Car firms axe jobs as European demand slumps
- 15 January 2013
- From the section Business
European carmakers are expected to continue to cut jobs in response to terrible market conditions in Europe, where sales have been falling fast to levels not seen in two decades.
A full year figure for 2012 has yet to be released, but during the January to November period, just 11.7 million cars were sold, 7.2% fewer than during the same period in 2011, according to European carmakers' organisation ACEA.
Sales, which are already more than a fifth lower than they were during their peak of about 15.5 million in 2007, are expected to continue to fall some 3% this year, according to ratings agency Fitch and others.
What's more, carmakers in Europe produced some four million cars last year that they have yet to sell - a backlog that would take about three months or more to clear at current sales rates.
It is clear, then, that carmakers are having to adjust to what they fear could be a long-lasting slump. Many of them have already made plans to cut jobs and output to match demand.
"Vehicle sales will not recover to pre-crisis levels in the near to mid-future, so the industry needs to adjust for the overcapacity that exists," ACEA head Ivan Hodac said in November.
- In January, Honda's decision to cut 800 jobs at its Swindon plant in the UK was soon followed by Renault's plan to cut 7,500 jobs - 14% of its workforce.
- In December, Opel said it would end car production at its Bochum manufacturing plant in Germany in 2016, with the loss of up to 3,300 jobs at the factory, plus many more with suppliers, while Fiat has said it will cut 1,500 jobs at its plant in Tychy in Poland.
- In October, Ford announced that it would cut 1,400 jobs at its Southampton and Dagenham plants in the UK, as well as closing a factory in Genk in Belgium that employed 4,300 workers.

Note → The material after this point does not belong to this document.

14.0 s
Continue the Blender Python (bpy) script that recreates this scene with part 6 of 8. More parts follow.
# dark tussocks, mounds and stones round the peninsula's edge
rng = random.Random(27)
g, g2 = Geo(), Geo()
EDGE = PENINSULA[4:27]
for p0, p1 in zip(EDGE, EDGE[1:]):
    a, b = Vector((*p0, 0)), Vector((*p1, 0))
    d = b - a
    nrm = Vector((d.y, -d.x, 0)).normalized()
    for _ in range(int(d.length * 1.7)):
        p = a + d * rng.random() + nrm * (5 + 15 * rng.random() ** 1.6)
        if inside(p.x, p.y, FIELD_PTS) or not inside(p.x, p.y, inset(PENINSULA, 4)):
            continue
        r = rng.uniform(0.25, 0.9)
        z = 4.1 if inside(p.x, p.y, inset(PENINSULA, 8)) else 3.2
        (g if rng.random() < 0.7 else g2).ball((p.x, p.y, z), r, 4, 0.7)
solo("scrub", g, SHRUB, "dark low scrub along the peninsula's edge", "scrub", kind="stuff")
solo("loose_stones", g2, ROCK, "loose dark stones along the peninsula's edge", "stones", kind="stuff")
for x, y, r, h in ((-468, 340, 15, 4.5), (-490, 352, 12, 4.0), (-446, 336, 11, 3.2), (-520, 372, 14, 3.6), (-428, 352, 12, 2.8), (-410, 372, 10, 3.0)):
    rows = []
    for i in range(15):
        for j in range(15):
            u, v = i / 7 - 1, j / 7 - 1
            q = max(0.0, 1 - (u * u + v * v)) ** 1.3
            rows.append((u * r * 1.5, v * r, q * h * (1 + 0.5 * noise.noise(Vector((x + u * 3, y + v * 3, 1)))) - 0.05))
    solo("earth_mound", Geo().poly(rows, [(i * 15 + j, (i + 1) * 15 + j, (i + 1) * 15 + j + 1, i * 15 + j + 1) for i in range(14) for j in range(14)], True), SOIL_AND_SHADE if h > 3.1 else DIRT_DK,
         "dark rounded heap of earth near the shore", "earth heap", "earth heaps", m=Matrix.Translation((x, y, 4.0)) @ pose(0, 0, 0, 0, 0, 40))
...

- In July, PSA Peugeot Citroen announced the loss of 8,000 jobs and a plan to close a factory in Aulnay, outside Paris.
Carmakers have urged the European Union to "use all the means at its disposal" to support regions where jobs are lost, in order to reduce the social and economic impact of their cutbacks.
Carmakers insist that what they are doing is necessary to remain commercially viable, let alone competitive, in the years ahead.
Many industry observers agree, pointing to Europe's many ageing and hopelessly uncompetitive car factories that are facing increasingly stiff competition from more modern manufacturing plants elsewhere in the world.
Old factories' costs are excessive, industry analysts and executives say, not least as carmakers in Europe are utilising no more than an estimated 70% of their current production capacity - with some carmakers using as little as 50-60% of their capacity, according to ACEA.
This makes the factories unable to compete on price in global markets, which in turn makes it almost impossible to utilise the capacity to build cars for exports outside Europe.
Consequently, many of Europe's carmakers - Fiat, PSA Peugeot Citroen and Opel/Vauxhall in particular - depend almost totally on fast-shrinking European markets, where the excess capacity is fuelling a crippling price war between manufacturers that are expected to suffer losses to the tune of several hundred million euros each this year.
Troubled European carmakers resent finding themselves in this situation.
Many in the industry feel that the current crisis could have been avoided, or that at least its impact could have been reduced, had they taken the opportunity to close factories and cut capacity during the 2008-9 downturn, rather than accept short-term government support, such as scrappage schemes, that tided them over.
They realise that the loss of tens of thousands of jobs in Europe is painful for their workers, but they also insist that they have no choice but to pay that price to safeguard the long-term future of the European car industry.